London-based Peur Bleue Records has been steadily building a reputation for itself off the back of a handful of releases that have been in the nexus of techno, electro, drone, and ambient. A familiar combination perhaps, but as label boss Gohan, alias of Anatole Baboukhian is keen to stress, Peur Bleue ‘tends to be more than just another techno/dark ambient record label’. Peur Bleue means ‘shit scared’ in French, which should come as little surprise to anyone that has heard the eldritch sounds found on the label. But Baboukhian tells me that ‘though there’s an undeniable tendency to put some dark and scary tunes out, this is not the only direction we want to head towards’. He says that the next Peur Bleue release, from Nick Araguay, will prove that point.
Much like Stray Landings, Peur Bleue began as a blog before becoming a label. Baboukhian decided to set the label up at the time he was readying his debut Gohan LP Peur, as he felt that the album, as a personal document, would be out of place on another imprint. Since then, he has released a pair of Gohan EPs, most recently the _Stabbed in Konya _EP earlier this year; a full album from Altkat; and a 12” from Nummer.

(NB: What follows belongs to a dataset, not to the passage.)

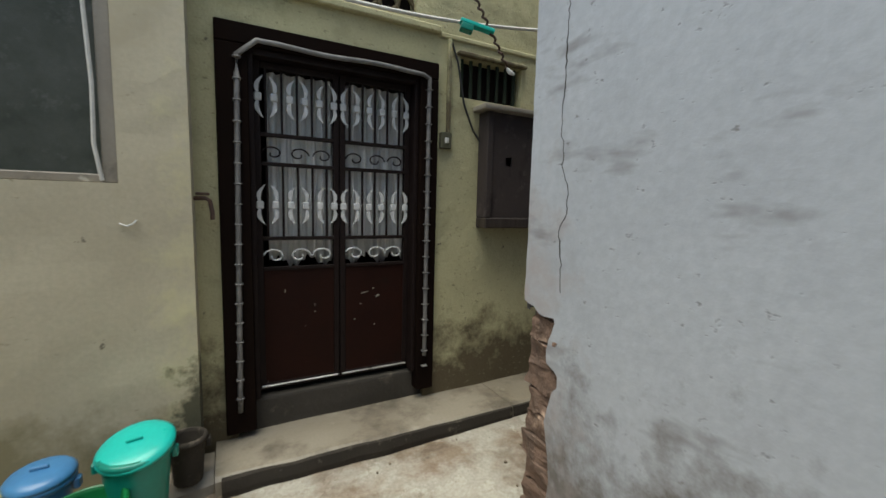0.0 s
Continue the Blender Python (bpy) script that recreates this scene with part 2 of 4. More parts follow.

To these ears the Peur Bleue sound is like a more electrifying cousin to fellow shadow dwellers Samuel Kerridge or the Blackest Ever Black label, combing through an exhilarating pool of influences such as early electronic music, Italian horror soundtracks, minimal wave analogue electronics, sound collage, and contemporary European urban musics, to create atmospheric electronic music that in Baboukhian’s words, has ‘narrative scope’. For Peur Bleue, telling a story is important. Reference points for this kind of theatrical, gallimaufry-like music include Demdike Stare and Dalhous – musicians with not just large record collections, but extensive DVD collections too. Unsurprising then, is the refreshingly consistent visual style of the label, coordinated by Baboukhian’s graphic designer brother whom he runs the label with.
The mix Gohan has put together for us is admittedly a ‘bad idea from a PR point of view’, offering a selection of some of the aforementioned influences rather than a straightforward introduction to the label. He says he has grown ‘a bit tired of doing techno-ish mixes recently’, and so apart from a few more predictable track selections such as tracks from Volte-Face and Peur Blue signee Altkat, the rest is a glorious collection of ‘different colours’, tracks he says he will ‘never get bored of’. To give just a flavor: the late English saxophonist Lol Coxhill occupies the same hour as North American underground pop musician D’eon, and pianist Keith Jarrett is found alongside black nationalist wordsmiths The Last Poets. There’s also some Vangelis too, operating under his 70s pseudonym Odyssey.
Baboukhian is originally from Paris where as part of the Ego6 crew with his brother (who remains in Paris) and some friends he was influential in the development of grime in France. He cites the instrumental that Ego6 provided for Tempa T’s ‘Swing’, as a particularly proud moment. He professes to having always been an anglophile when it comes to the ‘modern music culture’ of the UK, being drawn in by everything ‘from Joy Division to So Solid Crew’. He moved to London six years ago, and so I wonder as a relative newcomer what he makes of the musical and cultural geography of the city, and particularly Peckham, where he is based. He says the area is ‘a perfect example of the British taste for trying new things’, and highlights the new record shops such as Rye Wax that have recently opened, as well as the bars, clubs, and radio stations that have sprung up, which all help foster a sense of community lacking elsewhere. There is, of course, ‘a lot to say about gentrification and how poor neighbourhoods change in London’. With developers circling overhead the area is becoming increasingly unaffordable, but for now at least there are ‘plenty of possibilities for doing new stuff’. However as Baboukhian wryly remarks, herein lies the appeal for unwanted investors: ‘I think the corporate word for this is ‘vibrant’.